Example configuration:
To increase the threshold to 2 GB:
--node.block-validator.memory-free-limit=2GB
To disable the protection:
--node.block-validator.memory-free-limit=""
Nitro exposes the arb/validator/memory/limit_exceeded gauge metric (1 when paused, 0 otherwise) and logs error-level messages when validation is paused, or memory checks fail. Alert on this metric to detect when validation is paused due to memory pressure—sustained pauses may indicate that the node needs more memory or that cache sizes should be reduced.
Tuning recommendations
-
Set
MALLOC_ARENA_MAX=2: This is the single most impactful change for containerized nodes. Without it, glibc can waste gigabytes on arena overhead, causing RSS to drift upward over days. Set this environment variable on every Nitro container. -
Start from the formula: Calculate
GOMEMLIMITusing the formula above with your actual cache configuration values.
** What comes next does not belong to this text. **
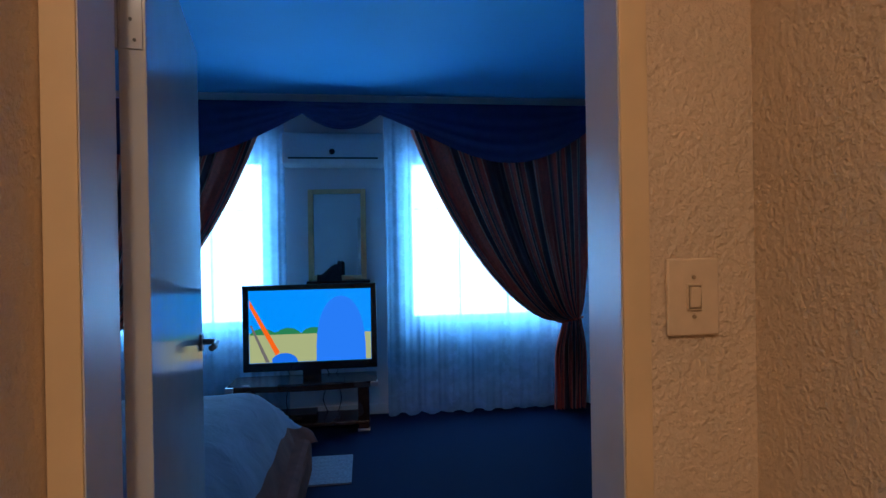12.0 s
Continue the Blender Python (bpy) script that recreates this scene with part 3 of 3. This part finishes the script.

Do not set it to the container memory limit. -
Monitor RSS, not just Go heap: Set container memory alerts based on actual RSS (
container_memory_rssin Prometheus / cAdvisor), not Go-reported memory. -
All caches are bounded: Unlike memory leaks, all non-Go memory in Nitro is bounded by configuration. With
MALLOC_ARENA_MAXset, if RSS is stable and predictable, the node is behaving correctly. The memory is simply allocated outside Go's visibility. -
Enable RPC throttling on public-facing nodes: Set
node.resource-mgmt.mem-free-limit(e.g.,1GB) on nodes that serve external RPC traffic. This prevents request surges from causing the node to go OOM. Monitorarb/rpc/limitcheck/failureto track how often throttling activates. -
Monitor block validator memory pauses: The block validator's memory protection is on by default. Alert on
arb/validator/memory/limit_exceeded == 1to detect when validation is paused due to memory pressure.